I'm veering slightly in topic and only sharing personally, but I actually make a conscious effort to slow down when I am sharing something with other people. In my youth I used to race through all kinds of speech assuming the other person was on the same wavelength (and maybe also some anxiety I was wasting people's time). Recording classes that I currently teach has made me super-aware of bad patterns, which also include completing sentences with "but..." - assuming the unstated alternative is obvious, and using pronouns later in paragraphs like "so we are able to tell this is out of scope" when I really should be saying something like "...so we are able to tell that the doSomething() function is out of scope" to be explicitly clear. Definitely a big mindfulness challenge for me not to fall back into my default mannerisms.

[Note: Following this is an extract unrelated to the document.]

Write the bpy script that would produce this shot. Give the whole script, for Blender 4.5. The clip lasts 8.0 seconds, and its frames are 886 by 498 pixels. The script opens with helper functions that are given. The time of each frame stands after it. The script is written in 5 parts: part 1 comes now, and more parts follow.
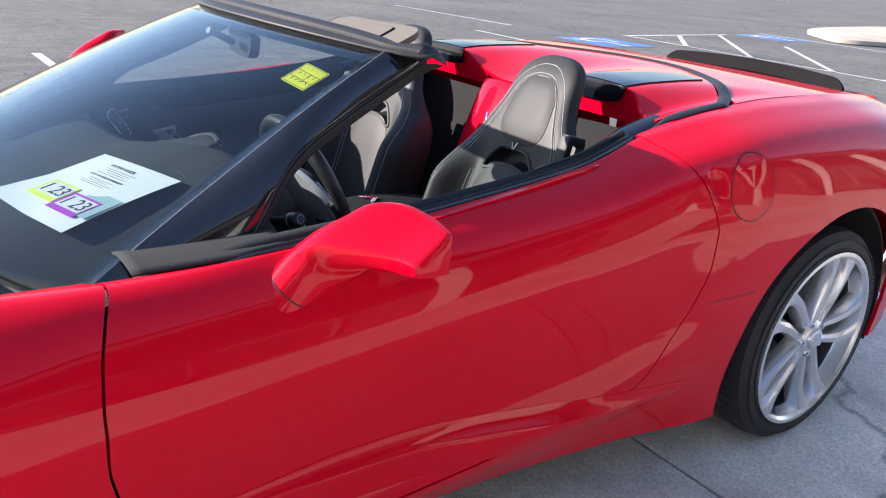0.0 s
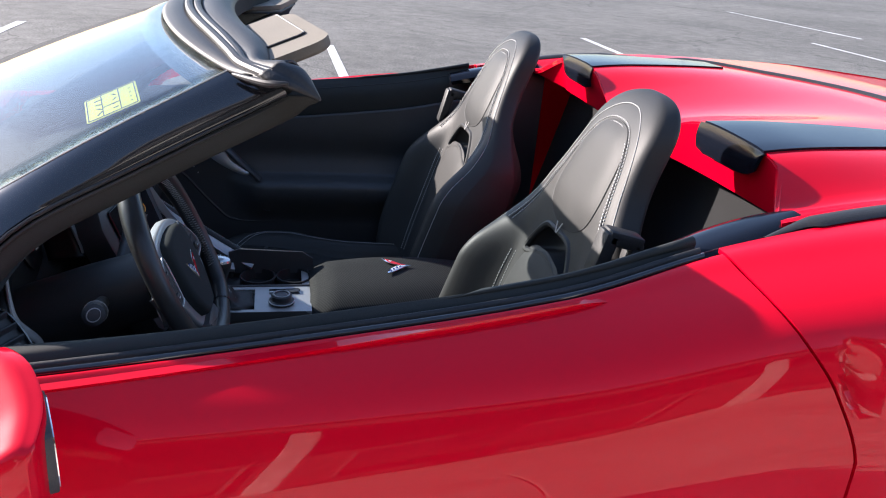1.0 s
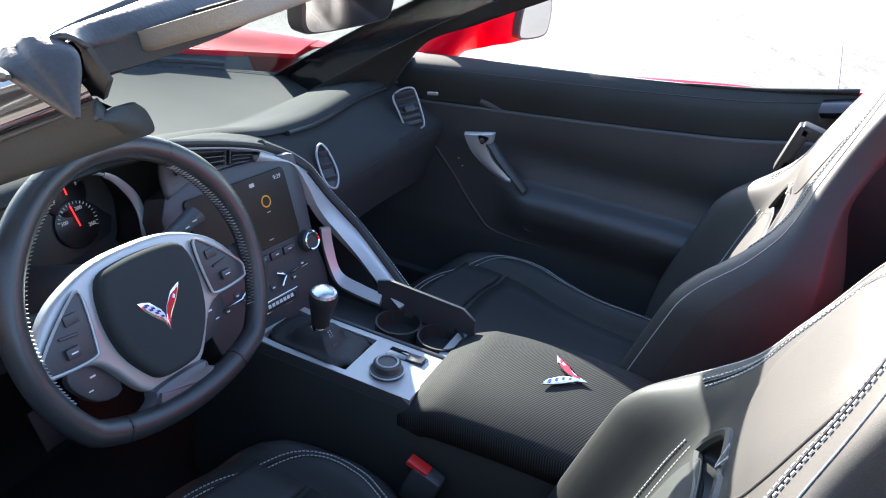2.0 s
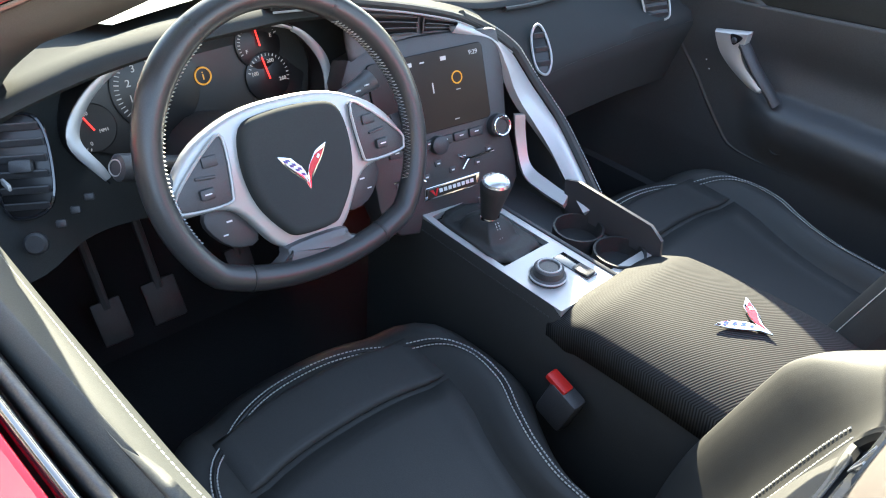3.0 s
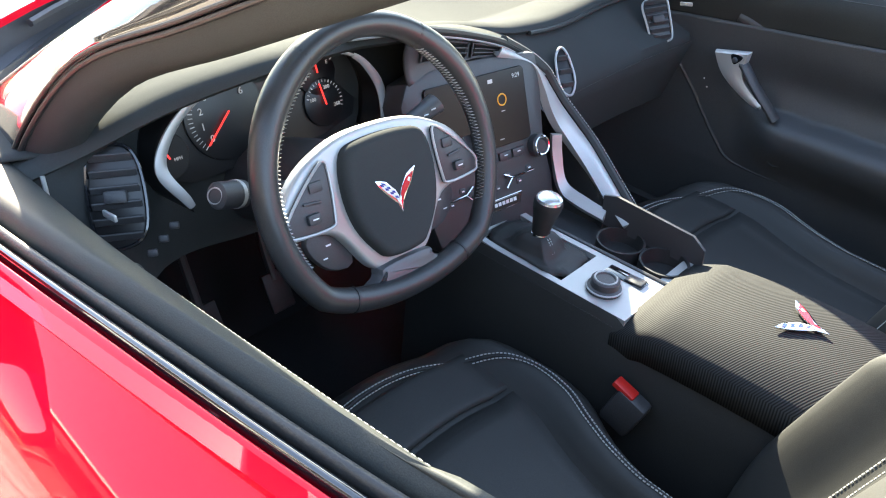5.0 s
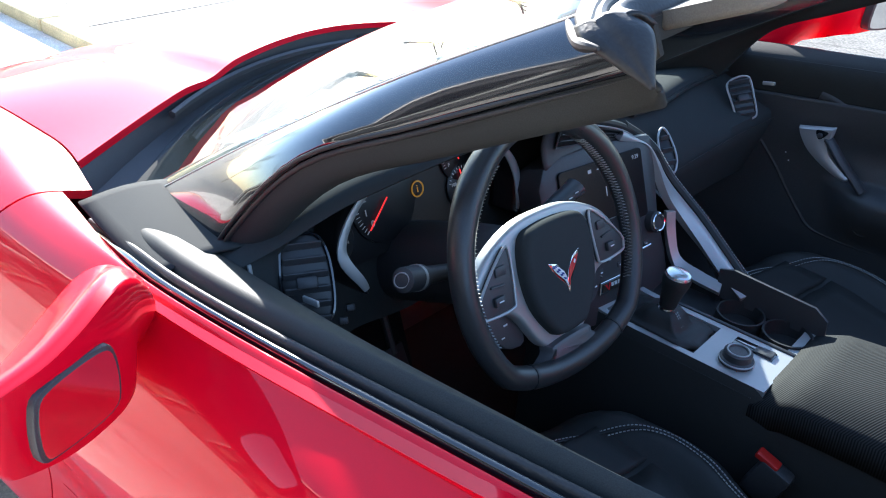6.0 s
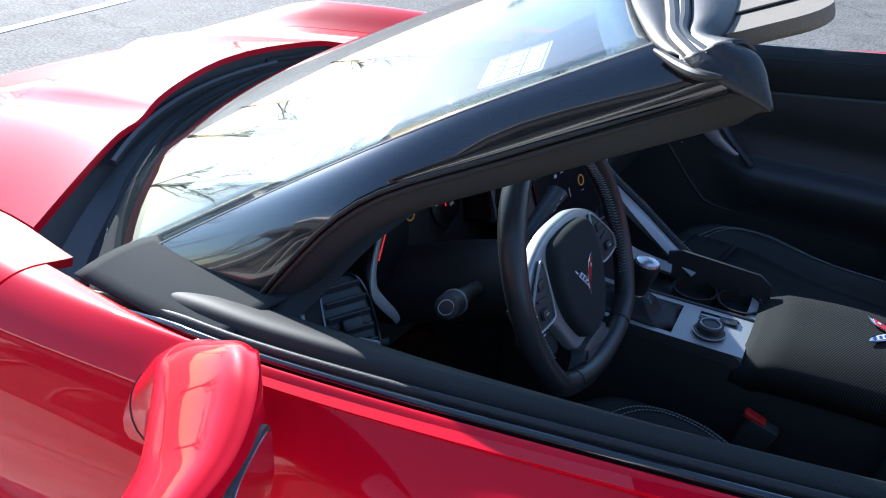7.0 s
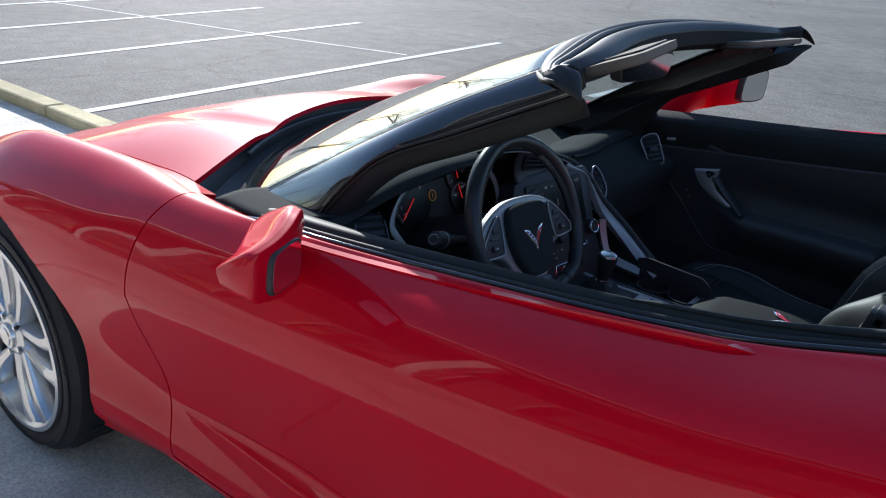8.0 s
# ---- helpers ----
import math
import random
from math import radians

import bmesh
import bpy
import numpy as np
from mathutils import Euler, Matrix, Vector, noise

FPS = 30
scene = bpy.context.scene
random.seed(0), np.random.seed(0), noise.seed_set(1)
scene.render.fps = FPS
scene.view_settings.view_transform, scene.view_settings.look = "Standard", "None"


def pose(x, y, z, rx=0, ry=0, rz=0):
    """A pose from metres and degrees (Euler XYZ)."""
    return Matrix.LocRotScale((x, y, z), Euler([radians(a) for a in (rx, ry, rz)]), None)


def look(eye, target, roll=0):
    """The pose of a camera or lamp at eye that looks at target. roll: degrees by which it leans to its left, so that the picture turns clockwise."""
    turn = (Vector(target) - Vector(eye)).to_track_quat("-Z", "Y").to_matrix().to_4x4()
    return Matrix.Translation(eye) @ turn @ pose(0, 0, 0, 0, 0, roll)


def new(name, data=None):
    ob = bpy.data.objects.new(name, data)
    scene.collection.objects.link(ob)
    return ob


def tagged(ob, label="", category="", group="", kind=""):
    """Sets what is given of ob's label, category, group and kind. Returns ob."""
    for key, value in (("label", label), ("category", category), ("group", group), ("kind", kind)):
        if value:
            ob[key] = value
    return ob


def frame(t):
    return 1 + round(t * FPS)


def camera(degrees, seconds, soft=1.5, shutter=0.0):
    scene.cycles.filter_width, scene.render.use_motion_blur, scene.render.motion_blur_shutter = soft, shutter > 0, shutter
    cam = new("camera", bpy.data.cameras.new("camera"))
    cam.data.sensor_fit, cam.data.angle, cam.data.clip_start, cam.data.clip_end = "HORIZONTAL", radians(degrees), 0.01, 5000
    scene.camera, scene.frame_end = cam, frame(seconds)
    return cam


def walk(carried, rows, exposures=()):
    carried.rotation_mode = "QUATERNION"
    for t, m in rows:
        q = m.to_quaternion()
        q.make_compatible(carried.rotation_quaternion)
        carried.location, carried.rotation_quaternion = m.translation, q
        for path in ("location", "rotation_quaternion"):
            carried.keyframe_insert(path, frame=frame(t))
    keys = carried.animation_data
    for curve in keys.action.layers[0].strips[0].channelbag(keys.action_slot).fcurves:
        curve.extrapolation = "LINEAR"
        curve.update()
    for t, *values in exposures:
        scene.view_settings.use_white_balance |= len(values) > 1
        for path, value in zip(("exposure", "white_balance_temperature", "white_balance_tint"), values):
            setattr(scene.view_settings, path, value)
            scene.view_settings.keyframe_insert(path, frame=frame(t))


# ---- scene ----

For screen-cap/video instructions, I also try to take a little extra time* but towards making it concise/brief.
* If the instructions are worth making, more time will be spent viewing them than producing them.
I try to get the whole video in one take to save editing but I'll do multiple takes to try to get it right/succinct. I consider the first one a draft/rehearsal (though if it works out, great!).
This still doesn't take very long (even when using a small area of the screen to save file size), and viewers should find it easy to pause or back up a few seconds.
This is all for step by step style instructions rather than heavy conceptual teaching, though.
Also, for documentation it sometimes works even better to make a looping, animated GIF of a single step and then inline that with a text description.